_Data excerpt_
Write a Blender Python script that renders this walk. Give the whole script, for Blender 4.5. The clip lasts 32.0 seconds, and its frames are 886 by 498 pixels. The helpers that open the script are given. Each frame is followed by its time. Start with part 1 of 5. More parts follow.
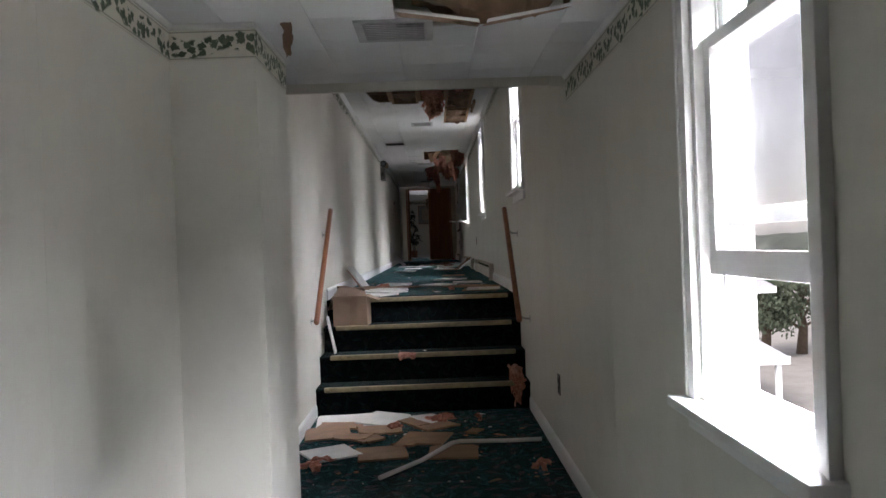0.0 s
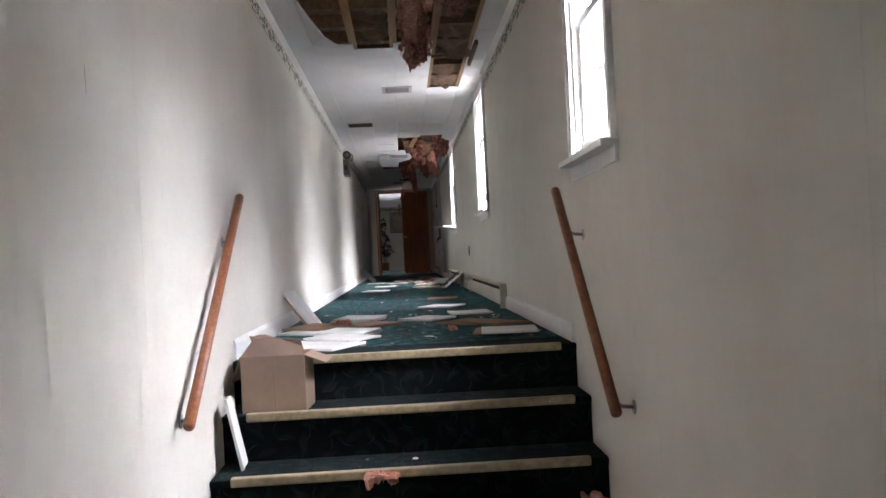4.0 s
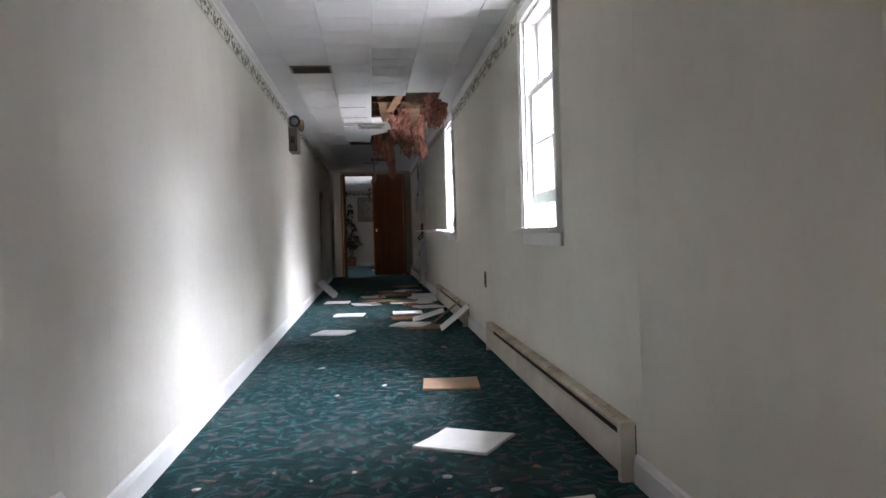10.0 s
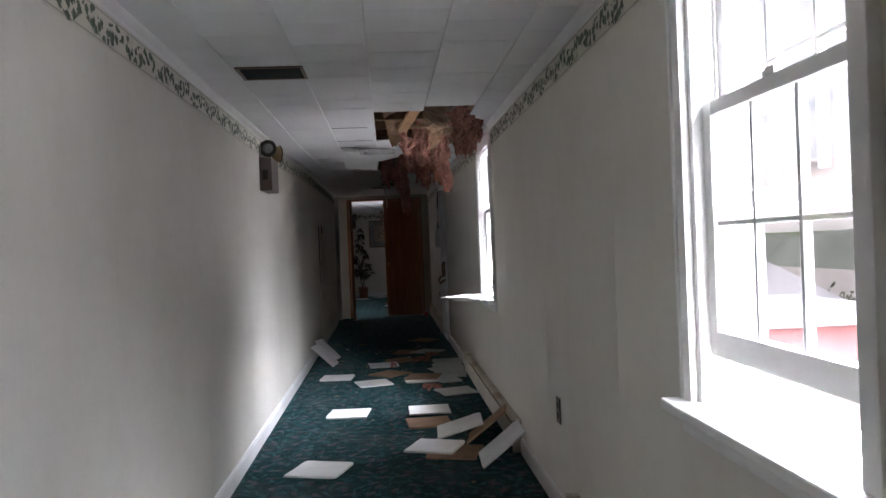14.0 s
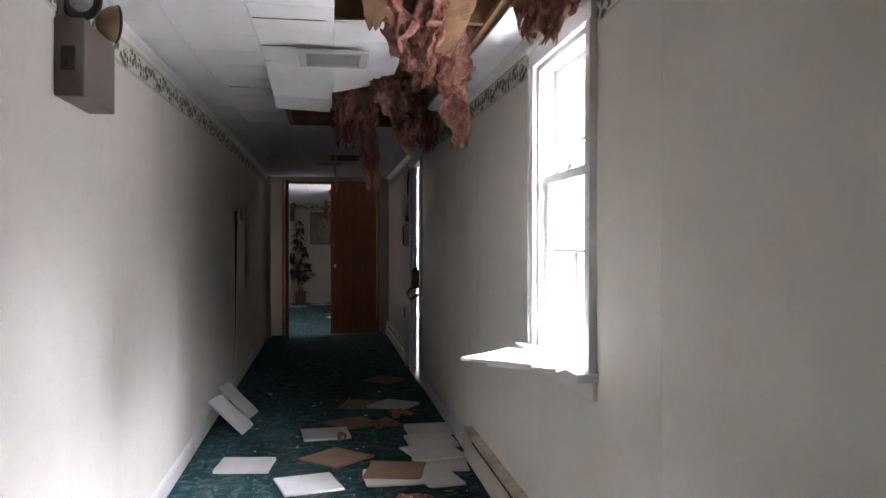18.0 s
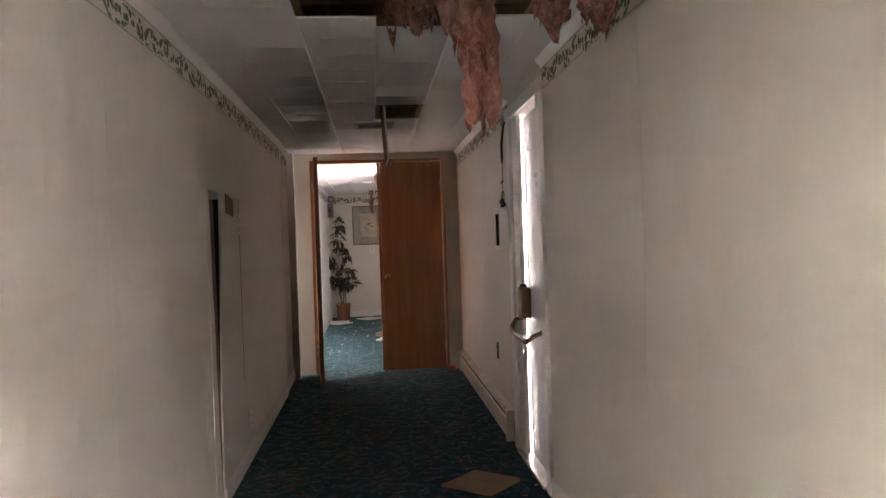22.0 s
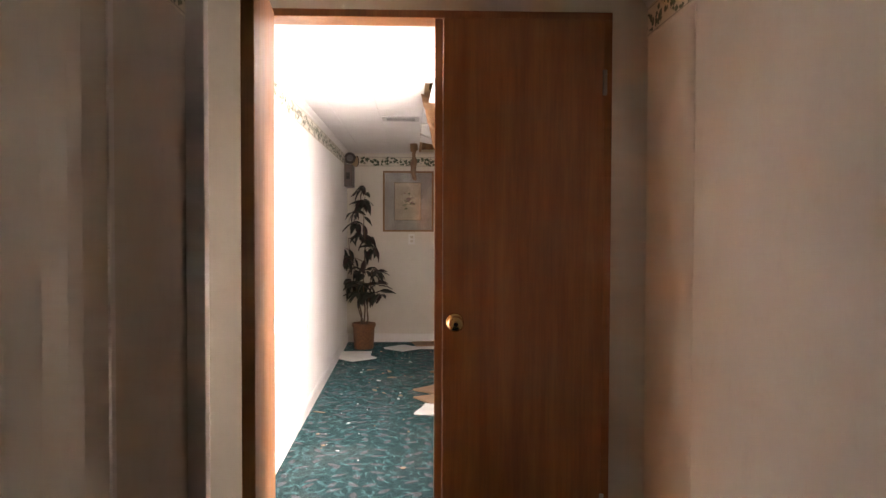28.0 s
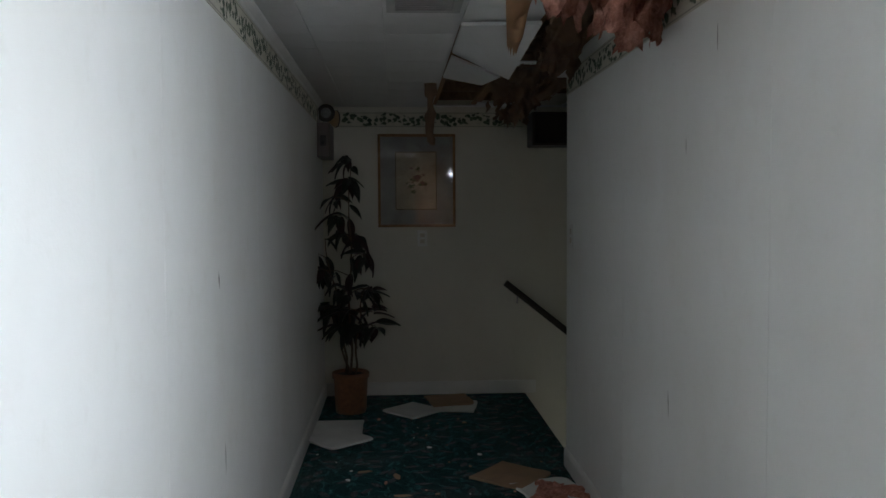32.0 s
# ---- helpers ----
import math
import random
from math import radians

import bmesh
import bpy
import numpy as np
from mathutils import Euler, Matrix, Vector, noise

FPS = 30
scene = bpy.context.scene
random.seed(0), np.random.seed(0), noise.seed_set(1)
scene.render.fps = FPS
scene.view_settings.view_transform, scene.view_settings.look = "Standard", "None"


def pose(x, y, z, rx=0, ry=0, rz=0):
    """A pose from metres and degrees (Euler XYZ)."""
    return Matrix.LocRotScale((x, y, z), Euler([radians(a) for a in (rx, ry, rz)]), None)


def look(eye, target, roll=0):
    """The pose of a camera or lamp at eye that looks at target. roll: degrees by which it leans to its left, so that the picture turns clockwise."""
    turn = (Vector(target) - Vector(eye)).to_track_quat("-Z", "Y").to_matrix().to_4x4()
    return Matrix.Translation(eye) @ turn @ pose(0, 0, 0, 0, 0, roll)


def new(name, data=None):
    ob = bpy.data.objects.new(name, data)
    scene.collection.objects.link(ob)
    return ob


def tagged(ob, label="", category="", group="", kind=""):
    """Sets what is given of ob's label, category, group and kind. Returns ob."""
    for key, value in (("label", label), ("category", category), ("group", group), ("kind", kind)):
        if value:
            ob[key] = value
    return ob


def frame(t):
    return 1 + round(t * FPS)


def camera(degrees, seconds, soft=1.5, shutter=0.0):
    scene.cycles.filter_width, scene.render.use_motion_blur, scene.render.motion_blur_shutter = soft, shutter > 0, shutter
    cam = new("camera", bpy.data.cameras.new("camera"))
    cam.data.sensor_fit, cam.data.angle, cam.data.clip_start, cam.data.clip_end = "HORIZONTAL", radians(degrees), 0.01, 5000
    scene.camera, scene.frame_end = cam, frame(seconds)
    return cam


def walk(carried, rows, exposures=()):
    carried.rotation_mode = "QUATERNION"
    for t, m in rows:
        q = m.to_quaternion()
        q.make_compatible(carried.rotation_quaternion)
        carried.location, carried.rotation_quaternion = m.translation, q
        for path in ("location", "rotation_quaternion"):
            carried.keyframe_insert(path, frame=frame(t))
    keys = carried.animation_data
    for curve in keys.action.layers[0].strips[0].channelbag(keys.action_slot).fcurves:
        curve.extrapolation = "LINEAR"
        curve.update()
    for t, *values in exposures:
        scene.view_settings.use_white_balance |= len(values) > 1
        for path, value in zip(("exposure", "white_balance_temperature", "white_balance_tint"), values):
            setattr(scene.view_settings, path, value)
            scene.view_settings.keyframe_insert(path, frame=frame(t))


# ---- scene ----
cam = camera(57.8, 32.0)
PATH = [
    (0, (0.062, -6.789, 0.431), (0.086, -4.789, 0.421), -2.1),
    (0.5, (0.091, -6.397, 0.46), (0.091, -4.397, 0.463), -1.3),
    (1, (-0.005, -6.008, 0.437), (0.055, -4.009, 0.462), -1.2),
    (1.5, (-0.055, -5.702, 0.46), (0.073, -3.706, 0.481), -2.3),
    (2, (-0.008, -5.301, 0.468), (0.091, -3.303, 0.497), -1.9),
    (2.5, (-0.034, -4.929, 0.457), (0.039, -2.93, 0.492), -1.1),
    (3, (-0.133, -4.557, 0.47), (0.042, -2.565, 0.504), -3.1),
    (3.5, (-0.081, -4.172, 0.444), (0.036, -2.176, 0.465), -3.3),
    (5.5, (-0.017, -2.591, 0.456), (0.051, -0.593, 0.463), -1.9),
    (6, (-0.054, -2.275, 0.445), (-0.009, -0.275, 0.448), -0.8),
    (6.5, (-0.14, -1.931, 0.458), (0.021, 0.062, 0.461), -1.8),
    (7, (-0.099, -1.571, 0.45), (0.058, 0.423, 0.455), -1.9),
    (7.5, (-0.07, -1.213, 0.474), (-0.015, 0.786, 0.482), 0.4),
    (8, (-0.129, -0.853, 0.474), (0.036, 1.14, 0.498), -0.8),
    (8.5, (-0.123, -0.55, 0.502), (0.086, 1.44, 0.515), -1.2),
    (9, (-0.084, -0.296, 0.617), (0.01, 1.702, 0.627), 0.1),
    (9.5, (-0.103, -0.118, 0.686), (-0.022, 1.88, 0.693), 0.1),
    (10, (-0.082, -0.012, 0.82), (0.095, 1.98, 0.782), -1.6),
    (10.5, (0.027, 0.28, 0.93), (0.157, 2.274, 0.847), -0.6),
    (11, (0.049, 0.453, 1.056), (0.117, 2.45, 0.961), -0.1),
    (11.5, (0.048, 0.691, 1.195), (0.143, 2.686, 1.094), -1.3),
    (12, (0.118, 0.978, 1.232), (0.213, 2.974, 1.147), -2.6),
    (12.5, (0.166, 1.283, 1.265), (0.18, 3.283, 1.243), -0.8),
    (13, (0.072, 1.608, 1.242), (0.097, 3.608, 1.238), -1.0),
    (13.5, (0.026, 1.916, 1.252), (0.168, 3.911, 1.238), -2.2),
    (15.5, (-0.029, 3.535, 1.246), (0.069, 5.532, 1.231), -2.4),
    (16, (-0.027, 3.91, 1.254), (0.057, 5.907, 1.217), 0.4),
    (16.5, (-0.105, 4.293, 1.259), (0.13, 6.279, 1.266), -1.3),
    (17, (-0.077, 4.642, 1.242), (0.227, 6.619, 1.247), -1.2),
    (17.5, (-0.01, 5.016, 1.266), (0.307, 6.991, 1.29), 0.6),
    (18, (-0.066, 5.433, 1.236), (0.217, 7.412, 1.222), 0.1),
    (18.5, (-0.106, 5.805, 1.252), (0.156, 7.787, 1.194), -2.2),
    (19, (-0.031, 6.245, 1.241), (0.115, 8.239, 1.188), -1.8),
    (19.5, (0.006, 6.603, 1.222), (0.128, 8.599, 1.164), -0.2),
    (20, (-0.02, 6.954, 1.223), (0.139, 8.947, 1.159), -1.3),
    (20.5, (-0.01, 7.353, 1.251), (0.175, 9.344, 1.189), -2.0),
    (21, (0.03, 7.795, 1.278), (0.121, 9.793, 1.249), -0.0),
    (21.5, (-0.035, 8.197, 1.252), (0.049, 10.196, 1.234), -0.5),
    (22, (-0.084, 8.548, 1.275), (0.087, 10.541, 1.249), -1.9),
    (22.5, (-0.061, 9.016, 1.249), (0.084, 11.011, 1.234), -2.0),
    (23, (-0.087, 9.385, 1.249), (0.018, 11.382, 1.233), -0.4),
    (23.5, (-0.201, 9.787, 1.272), (-0.042, 11.78, 1.258), -1.6),
    (24, (-0.206, 10.111, 1.254), (0.023, 12.098, 1.227), -2.0),
    (24.5, (-0.161, 10.567, 1.296), (0.03, 12.557, 1.255), -1.3),
    (25, (-0.189, 10.973, 1.257), (-0.027, 12.966, 1.214), -0.5),
    (25.5, (-0.21, 11.356, 1.272), (-0.037, 13.348, 1.221), -1.3),
    (26, (-0.123, 11.756, 1.261), (0.052, 13.748, 1.216), -2.2),
    (26.5, (-0.062, 12.142, 1.275), (0.031, 14.139, 1.208), -0.7),
    (28.5, (-0.159, 13.884, 1.281), (-0.072, 15.881, 1.224), 0.5),
    (29, (-0.203, 14.342, 1.271), (0.001, 16.329, 1.187), -0.8),
    (29.5, (-0.211, 14.739, 1.301), (-0.051, 16.729, 1.179), -0.8),
    (30, (-0.165, 15.138, 1.293), (-0.090, 17.133, 1.166), 0.2),
    (30.5, (-0.24, 15.491, 1.282), (-0.122, 17.485, 1.181), -0.2),
    (31, (-0.228, 15.905, 1.280), (-0.167, 17.901, 1.168), -0.5),
    (31.5, (-0.26, 16.190, 1.324), (-0.234, 18.186, 1.209), 0.0),
    (32, (-0.304, 16.465, 1.332), (-0.189, 18.459, 1.235), -0.3),
]
EXPOSURES = [(0, 2.5, 6600, 20), (2, 3.2, 6600, 22), (3, 3.5, 6600, 24), (6, 3.35, 6550, 23), (9, 3.5, 6450, 22), (13, 2.7, 6450, 22), (16, 3.25, 6550, 26), (18, 3.42, 6600, 25), (19, 2.9, 6650, 24), (20, 2.6, 6700, 25), (20.8, 3.8, 6900, 29), (22, 5.4, 7700, 33), (23, 6.0, 7900, 34), (24, 6.1, 8500, 36), (26, 6.05, 8900, 37), (28.5, 5.2, 8300, 29), (29.5, 3.9, 7300, 18), (30.5, 3.1, 6550, 10), (32, 2.9, 6500, 10)]
walk(cam, [(t, look(eye, target, roll)) for t, eye, target, roll in PATH], EXPOSURES)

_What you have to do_
Repeat only what lies between the start of the data and the end of the line containing "ob = bpy.data.objects.new(name, data)", exactly, with pictures left out.

_The output_
Write a Blender Python script that renders this walk. Give the whole script, for Blender 4.5. The clip lasts 32.0 seconds, and its frames are 886 by 498 pixels. The helpers that open the script are given. Each frame is followed by its time. Start with part 1 of 5. More parts follow.
0.0 s
4.0 s
10.0 s
14.0 s
18.0 s
22.0 s
28.0 s
32.0 s
# ---- helpers ----
import math
import random
from math import radians

import bmesh
import bpy
import numpy as np
from mathutils import Euler, Matrix, Vector, noise

FPS = 30
scene = bpy.context.scene
random.seed(0), np.random.seed(0), noise.seed_set(1)
scene.render.fps = FPS
scene.view_settings.view_transform, scene.view_settings.look = "Standard", "None"


def pose(x, y, z, rx=0, ry=0, rz=0):
    """A pose from metres and degrees (Euler XYZ)."""
    return Matrix.LocRotScale((x, y, z), Euler([radians(a) for a in (rx, ry, rz)]), None)


def look(eye, target, roll=0):
    """The pose of a camera or lamp at eye that looks at target. roll: degrees by which it leans to its left, so that the picture turns clockwise."""
    turn = (Vector(target) - Vector(eye)).to_track_quat("-Z", "Y").to_matrix().to_4x4()
    return Matrix.Translation(eye) @ turn @ pose(0, 0, 0, 0, 0, roll)


def new(name, data=None):
    ob = bpy.data.objects.new(name, data)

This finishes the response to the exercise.